Жены мамлюков были испуганы. Одной из первых забот главнокомандующего явилось успокоить их. Для этого он использовал влияние главной из них – жены Мурад-бея. Раньше она была женою Али-бея. Она пользовалась в городе большим уважением. Он направил к ней своего пасынка капитана Богарнэ, чтобы выразить ей почтение и передать фирман, закреплявший за нею владение всеми ее деревнями. Она была чрезвычайно богата, жила на широкую ногу, а сераль, который она возглавляла, состоял из полусотни женщин всех национальностей и цветов кожи. Ее придворным стоило большого труда удержать их; всем этим рабыням хотелось увидеть молодого и красивого француза. Ситти-Нафиза приняла посланца султана Кебира с достоинством и грацией. Она пригласила его в сераль; очень мило предложила ему прекрасно сервированный ужин и довольно дорогое кольцо. Впрочем, поскольку богатства мамлюков находились в руках их жен, а казна армии с большим трудом удовлетворяла нужды солдат, им пришлось, по обычаю страны, выкупить богатства мужей, внеся контрибуцию в соответствии с размерами их состояния.

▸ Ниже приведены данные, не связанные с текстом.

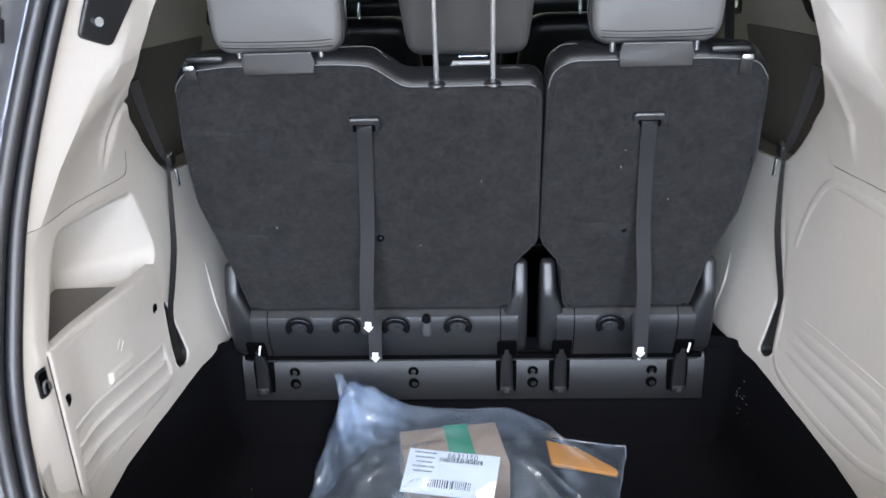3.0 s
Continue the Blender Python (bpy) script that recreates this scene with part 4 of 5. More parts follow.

Уверившись в безопасности личности и имущества, жители вскоре успокоились и в отношении такого важного для них дела, как религия. Имамы продолжали служить в мечетях, по-прежнему с высоты минаретов раздавались во все часы ночи возгласы муэдзинов. Улемы и великие шейхи явились предметом особого внимания и ласки Наполеона. Он закрепил за ними все их деревни, все их привилегии и окружил их еще большим почетом, чем тот, которым они пользовались раньше. Они образовали диван. Именно через них он правил страной.

Несмотря на приказ о сдаче оружия, большое число ружей продолжало оставаться в гаремах. Паша или бей с легкостью приказывал арестовать и избить палками непонравившегося ему жителя, не прибегая ни к каким формальностям, или даже отрубить такому жителю голову; но никогда он не нарушал неприкосновенности гарема. Мамлюк – раб своего господина повсюду, кроме как во внутренних покоях своего дома, где он неприкосновенен; к этому обычаю отнеслись с уважением. Воцарилось доверие. На Мурад-бея произвело большое впечатление почтительное отношение к его женам, и с тех пор он стал проявлять склонность к миру.

Весть о битве у пирамид с удивительной быстротой распространилась по всем пустыням и по всему Нижнему Египту. Циркуляры каирских улемов и руководящих религиозных деятелей оглашались и вывешивались во всех мечетях. Это позволило восстановить коммуникации с Александрией и Розеттой на тылах армии. Штаб ее получил донесения от генерала Клебера – коменданта Александрии, генерала Мену – коменданта Розетты и адмирала Брюэйса – командовавшего эскадрой. Последняя все еще стояла на якоре в Абукире, что вызвало удивление и недовольство главнокомандующего.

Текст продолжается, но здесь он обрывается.